**Material for the task**
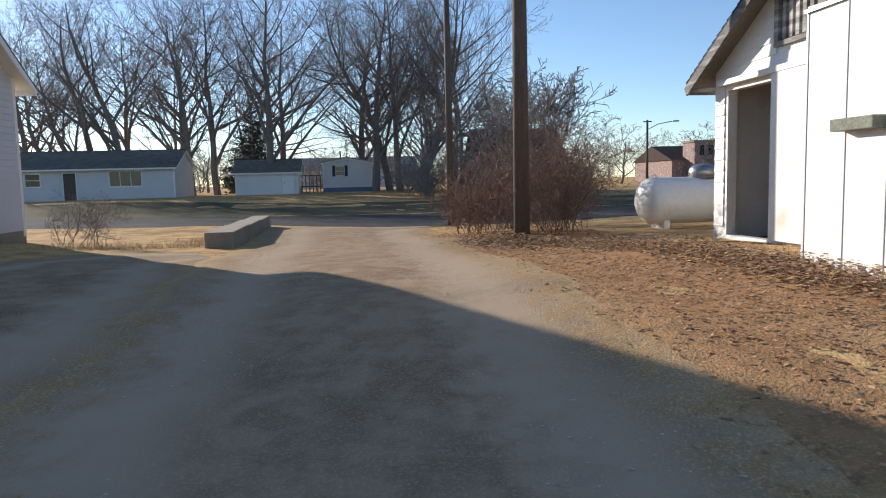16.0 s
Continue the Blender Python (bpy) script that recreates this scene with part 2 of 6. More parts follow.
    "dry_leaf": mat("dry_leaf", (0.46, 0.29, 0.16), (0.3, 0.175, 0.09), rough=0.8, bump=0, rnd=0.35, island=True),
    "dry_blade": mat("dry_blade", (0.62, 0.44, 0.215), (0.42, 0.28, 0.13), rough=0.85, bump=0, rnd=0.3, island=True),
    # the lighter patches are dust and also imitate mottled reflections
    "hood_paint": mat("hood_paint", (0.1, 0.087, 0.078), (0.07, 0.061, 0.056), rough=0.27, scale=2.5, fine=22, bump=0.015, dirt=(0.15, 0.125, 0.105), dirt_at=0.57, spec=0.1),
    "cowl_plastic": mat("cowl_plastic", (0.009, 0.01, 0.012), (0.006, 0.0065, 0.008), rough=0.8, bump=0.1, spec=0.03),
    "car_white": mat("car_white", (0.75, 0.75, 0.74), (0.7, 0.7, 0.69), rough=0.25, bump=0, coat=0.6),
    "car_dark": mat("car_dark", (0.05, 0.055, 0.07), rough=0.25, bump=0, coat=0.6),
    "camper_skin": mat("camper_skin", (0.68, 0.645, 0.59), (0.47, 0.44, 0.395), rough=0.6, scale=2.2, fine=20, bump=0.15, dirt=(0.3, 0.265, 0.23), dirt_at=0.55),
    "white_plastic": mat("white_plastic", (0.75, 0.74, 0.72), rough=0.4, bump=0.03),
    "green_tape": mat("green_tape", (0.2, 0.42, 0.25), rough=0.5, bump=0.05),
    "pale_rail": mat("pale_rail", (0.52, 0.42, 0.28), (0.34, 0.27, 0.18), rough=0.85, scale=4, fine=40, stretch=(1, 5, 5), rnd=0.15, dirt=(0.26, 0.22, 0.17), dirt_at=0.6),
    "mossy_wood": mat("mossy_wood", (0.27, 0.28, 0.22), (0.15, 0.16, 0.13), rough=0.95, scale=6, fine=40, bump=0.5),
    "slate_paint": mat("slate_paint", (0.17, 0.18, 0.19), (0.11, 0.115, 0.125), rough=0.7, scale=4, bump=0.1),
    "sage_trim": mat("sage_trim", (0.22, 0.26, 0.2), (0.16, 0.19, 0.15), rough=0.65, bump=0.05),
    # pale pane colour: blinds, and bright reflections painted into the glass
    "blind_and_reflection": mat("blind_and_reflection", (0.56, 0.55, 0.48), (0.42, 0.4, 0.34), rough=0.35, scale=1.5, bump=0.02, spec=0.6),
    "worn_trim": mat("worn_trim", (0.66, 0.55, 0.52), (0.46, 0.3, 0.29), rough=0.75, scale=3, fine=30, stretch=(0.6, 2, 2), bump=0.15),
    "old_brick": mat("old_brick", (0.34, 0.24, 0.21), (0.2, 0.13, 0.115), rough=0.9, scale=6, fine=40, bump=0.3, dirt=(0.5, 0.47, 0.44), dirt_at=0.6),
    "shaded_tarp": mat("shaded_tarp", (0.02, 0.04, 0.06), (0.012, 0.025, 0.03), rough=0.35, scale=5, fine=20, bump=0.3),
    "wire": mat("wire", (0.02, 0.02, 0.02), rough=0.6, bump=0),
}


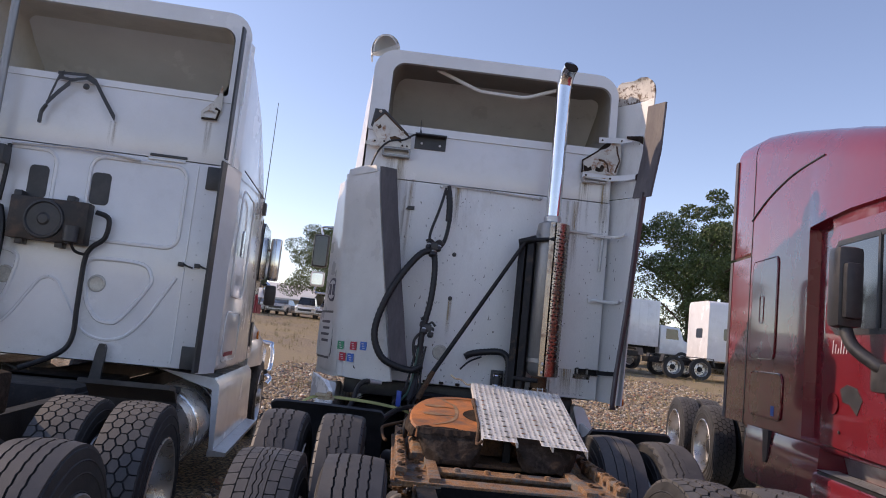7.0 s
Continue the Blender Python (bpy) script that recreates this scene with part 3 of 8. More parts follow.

**What the exercise asks**
Skip the pictures, then retype every line above exactly.

**Exercise output**
16.0 s
Continue the Blender Python (bpy) script that recreates this scene with part 2 of 6. More parts follow.
    "dry_leaf": mat("dry_leaf", (0.46, 0.29, 0.16), (0.3, 0.175, 0.09), rough=0.8, bump=0, rnd=0.35, island=True),
    "dry_blade": mat("dry_blade", (0.62, 0.44, 0.215), (0.42, 0.28, 0.13), rough=0.85, bump=0, rnd=0.3, island=True),
    # the lighter patches are dust and also imitate mottled reflections
    "hood_paint": mat("hood_paint", (0.1, 0.087, 0.078), (0.07, 0.061, 0.056), rough=0.27, scale=2.5, fine=22, bump=0.015, dirt=(0.15, 0.125, 0.105), dirt_at=0.57, spec=0.1),
    "cowl_plastic": mat("cowl_plastic", (0.009, 0.01, 0.012), (0.006, 0.0065, 0.008), rough=0.8, bump=0.1, spec=0.03),
    "car_white": mat("car_white", (0.75, 0.75, 0.74), (0.7, 0.7, 0.69), rough=0.25, bump=0, coat=0.6),
    "car_dark": mat("car_dark", (0.05, 0.055, 0.07), rough=0.25, bump=0, coat=0.6),
    "camper_skin": mat("camper_skin", (0.68, 0.645, 0.59), (0.47, 0.44, 0.395), rough=0.6, scale=2.2, fine=20, bump=0.15, dirt=(0.3, 0.265, 0.23), dirt_at=0.55),
    "white_plastic": mat("white_plastic", (0.75, 0.74, 0.72), rough=0.4, bump=0.03),
    "green_tape": mat("green_tape", (0.2, 0.42, 0.25), rough=0.5, bump=0.05),
    "pale_rail": mat("pale_rail", (0.52, 0.42, 0.28), (0.34, 0.27, 0.18), rough=0.85, scale=4, fine=40, stretch=(1, 5, 5), rnd=0.15, dirt=(0.26, 0.22, 0.17), dirt_at=0.6),
    "mossy_wood": mat("mossy_wood", (0.27, 0.28, 0.22), (0.15, 0.16, 0.13), rough=0.95, scale=6, fine=40, bump=0.5),
    "slate_paint": mat("slate_paint", (0.17, 0.18, 0.19), (0.11, 0.115, 0.125), rough=0.7, scale=4, bump=0.1),
    "sage_trim": mat("sage_trim", (0.22, 0.26, 0.2), (0.16, 0.19, 0.15), rough=0.65, bump=0.05),
    # pale pane colour: blinds, and bright reflections painted into the glass
    "blind_and_reflection": mat("blind_and_reflection", (0.56, 0.55, 0.48), (0.42, 0.4, 0.34), rough=0.35, scale=1.5, bump=0.02, spec=0.6),
    "worn_trim": mat("worn_trim", (0.66, 0.55, 0.52), (0.46, 0.3, 0.29), rough=0.75, scale=3, fine=30, stretch=(0.6, 2, 2), bump=0.15),
    "old_brick": mat("old_brick", (0.34, 0.24, 0.21), (0.2, 0.13, 0.115), rough=0.9, scale=6, fine=40, bump=0.3, dirt=(0.5, 0.47, 0.44), dirt_at=0.6),
    "shaded_tarp": mat("shaded_tarp", (0.02, 0.04, 0.06), (0.012, 0.025, 0.03), rough=0.35, scale=5, fine=20, bump=0.3),
    "wire": mat("wire", (0.02, 0.02, 0.02), rough=0.6, bump=0),
}


7.0 s
Continue the Blender Python (bpy) script that recreates this scene with part 3 of 8. More parts follow.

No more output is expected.